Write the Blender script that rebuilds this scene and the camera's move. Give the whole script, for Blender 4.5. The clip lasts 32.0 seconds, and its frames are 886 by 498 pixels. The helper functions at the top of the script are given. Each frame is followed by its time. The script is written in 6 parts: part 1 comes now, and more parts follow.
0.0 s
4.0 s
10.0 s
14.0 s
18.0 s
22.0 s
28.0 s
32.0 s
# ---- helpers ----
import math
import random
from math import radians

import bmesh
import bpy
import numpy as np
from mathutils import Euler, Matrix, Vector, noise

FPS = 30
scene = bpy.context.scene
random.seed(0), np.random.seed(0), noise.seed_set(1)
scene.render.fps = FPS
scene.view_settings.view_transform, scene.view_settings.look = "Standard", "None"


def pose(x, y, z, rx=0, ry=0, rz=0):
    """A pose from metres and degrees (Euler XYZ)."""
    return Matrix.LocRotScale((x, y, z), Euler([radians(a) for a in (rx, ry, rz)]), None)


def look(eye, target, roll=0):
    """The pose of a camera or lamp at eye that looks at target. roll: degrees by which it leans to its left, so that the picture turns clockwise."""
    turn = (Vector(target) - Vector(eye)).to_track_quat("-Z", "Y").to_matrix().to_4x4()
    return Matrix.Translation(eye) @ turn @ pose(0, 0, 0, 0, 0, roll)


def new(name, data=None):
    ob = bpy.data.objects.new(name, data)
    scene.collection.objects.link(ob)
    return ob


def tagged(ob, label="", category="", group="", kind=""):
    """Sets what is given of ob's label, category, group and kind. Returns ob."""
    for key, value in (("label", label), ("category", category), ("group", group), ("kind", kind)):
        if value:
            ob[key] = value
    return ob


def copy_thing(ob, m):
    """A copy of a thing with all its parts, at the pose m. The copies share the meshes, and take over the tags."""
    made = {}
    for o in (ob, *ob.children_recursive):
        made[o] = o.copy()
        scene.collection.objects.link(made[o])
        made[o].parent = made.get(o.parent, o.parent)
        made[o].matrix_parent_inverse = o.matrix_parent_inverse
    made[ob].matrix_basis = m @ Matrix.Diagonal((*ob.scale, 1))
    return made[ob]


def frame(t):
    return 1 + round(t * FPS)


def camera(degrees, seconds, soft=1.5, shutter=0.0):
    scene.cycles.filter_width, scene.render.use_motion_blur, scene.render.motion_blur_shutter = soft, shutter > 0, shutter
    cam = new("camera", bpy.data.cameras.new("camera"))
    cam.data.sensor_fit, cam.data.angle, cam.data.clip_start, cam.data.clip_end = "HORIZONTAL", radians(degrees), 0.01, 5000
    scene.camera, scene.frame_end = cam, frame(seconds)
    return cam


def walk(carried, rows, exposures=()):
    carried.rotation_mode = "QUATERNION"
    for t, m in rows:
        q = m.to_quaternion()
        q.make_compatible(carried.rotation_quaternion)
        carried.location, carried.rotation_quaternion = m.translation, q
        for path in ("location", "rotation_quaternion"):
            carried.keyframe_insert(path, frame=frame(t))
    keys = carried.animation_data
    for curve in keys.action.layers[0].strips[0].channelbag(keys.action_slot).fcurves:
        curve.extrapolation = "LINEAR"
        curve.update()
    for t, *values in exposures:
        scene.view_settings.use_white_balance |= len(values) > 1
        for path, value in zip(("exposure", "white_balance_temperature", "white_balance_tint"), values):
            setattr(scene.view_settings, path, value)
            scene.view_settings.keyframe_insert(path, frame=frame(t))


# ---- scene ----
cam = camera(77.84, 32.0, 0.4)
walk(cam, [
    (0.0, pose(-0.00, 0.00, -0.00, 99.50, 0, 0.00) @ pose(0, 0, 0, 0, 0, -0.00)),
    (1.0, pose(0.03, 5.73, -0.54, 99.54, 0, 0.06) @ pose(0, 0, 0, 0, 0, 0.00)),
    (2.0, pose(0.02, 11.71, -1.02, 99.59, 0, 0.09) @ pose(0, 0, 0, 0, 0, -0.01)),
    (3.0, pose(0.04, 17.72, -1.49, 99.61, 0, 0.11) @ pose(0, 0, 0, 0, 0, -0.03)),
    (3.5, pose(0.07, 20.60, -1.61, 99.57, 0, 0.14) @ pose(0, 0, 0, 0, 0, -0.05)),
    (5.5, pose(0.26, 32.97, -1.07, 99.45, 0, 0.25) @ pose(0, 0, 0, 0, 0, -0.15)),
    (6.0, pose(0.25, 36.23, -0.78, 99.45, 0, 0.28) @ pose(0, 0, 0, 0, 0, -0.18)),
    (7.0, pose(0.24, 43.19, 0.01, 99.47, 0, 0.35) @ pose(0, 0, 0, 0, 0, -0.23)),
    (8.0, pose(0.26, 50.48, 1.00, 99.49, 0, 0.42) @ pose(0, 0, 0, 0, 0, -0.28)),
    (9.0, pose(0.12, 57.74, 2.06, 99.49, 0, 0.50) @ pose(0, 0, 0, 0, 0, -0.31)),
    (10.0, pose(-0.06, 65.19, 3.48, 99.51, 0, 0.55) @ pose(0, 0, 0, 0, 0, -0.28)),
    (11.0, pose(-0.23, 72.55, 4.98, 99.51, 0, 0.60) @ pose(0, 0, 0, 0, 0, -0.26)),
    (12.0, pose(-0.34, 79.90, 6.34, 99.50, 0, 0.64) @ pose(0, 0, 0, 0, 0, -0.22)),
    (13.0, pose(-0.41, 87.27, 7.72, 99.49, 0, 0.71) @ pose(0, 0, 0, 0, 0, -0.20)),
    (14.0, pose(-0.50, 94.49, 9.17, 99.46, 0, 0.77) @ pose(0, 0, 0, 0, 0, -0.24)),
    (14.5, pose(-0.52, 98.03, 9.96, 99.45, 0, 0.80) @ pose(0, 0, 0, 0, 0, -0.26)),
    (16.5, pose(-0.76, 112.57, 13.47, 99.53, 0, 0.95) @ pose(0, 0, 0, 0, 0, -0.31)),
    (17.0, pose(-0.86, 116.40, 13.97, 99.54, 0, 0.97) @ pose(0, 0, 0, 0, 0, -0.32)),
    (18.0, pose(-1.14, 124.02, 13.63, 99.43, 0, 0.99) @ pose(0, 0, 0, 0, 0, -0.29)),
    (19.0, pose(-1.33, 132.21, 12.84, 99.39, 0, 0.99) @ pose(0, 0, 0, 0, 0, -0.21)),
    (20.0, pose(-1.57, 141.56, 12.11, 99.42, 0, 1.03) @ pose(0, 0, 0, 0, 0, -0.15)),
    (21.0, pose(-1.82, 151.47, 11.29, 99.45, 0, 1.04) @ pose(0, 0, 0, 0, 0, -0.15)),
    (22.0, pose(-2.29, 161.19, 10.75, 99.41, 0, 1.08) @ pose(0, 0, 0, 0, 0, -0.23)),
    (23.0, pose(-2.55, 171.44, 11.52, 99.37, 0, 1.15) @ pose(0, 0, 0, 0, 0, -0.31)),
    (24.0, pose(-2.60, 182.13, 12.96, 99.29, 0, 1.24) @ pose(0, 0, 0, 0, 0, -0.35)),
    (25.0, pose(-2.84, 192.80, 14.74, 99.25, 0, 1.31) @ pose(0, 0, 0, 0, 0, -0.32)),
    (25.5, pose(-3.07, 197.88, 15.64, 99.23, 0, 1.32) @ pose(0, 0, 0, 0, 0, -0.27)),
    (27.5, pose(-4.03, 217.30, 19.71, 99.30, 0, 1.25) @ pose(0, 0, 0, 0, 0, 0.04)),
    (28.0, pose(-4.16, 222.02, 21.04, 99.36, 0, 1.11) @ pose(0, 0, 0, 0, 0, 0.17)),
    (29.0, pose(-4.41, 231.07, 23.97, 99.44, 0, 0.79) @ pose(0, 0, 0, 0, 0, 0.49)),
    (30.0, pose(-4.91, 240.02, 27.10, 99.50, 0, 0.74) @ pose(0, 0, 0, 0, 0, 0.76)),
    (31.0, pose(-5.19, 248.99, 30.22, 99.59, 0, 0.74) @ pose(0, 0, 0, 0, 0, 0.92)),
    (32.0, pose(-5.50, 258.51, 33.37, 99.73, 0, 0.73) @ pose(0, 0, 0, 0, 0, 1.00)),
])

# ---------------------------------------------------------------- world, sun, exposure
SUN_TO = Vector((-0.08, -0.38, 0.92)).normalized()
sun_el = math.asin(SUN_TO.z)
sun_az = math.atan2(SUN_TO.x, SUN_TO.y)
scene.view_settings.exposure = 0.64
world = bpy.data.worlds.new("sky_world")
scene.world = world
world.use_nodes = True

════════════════

PROBLEM TO WORK ON: Your task is to report how many lines of the material include the string "given". Give the number and no other words.

ANSWER: 2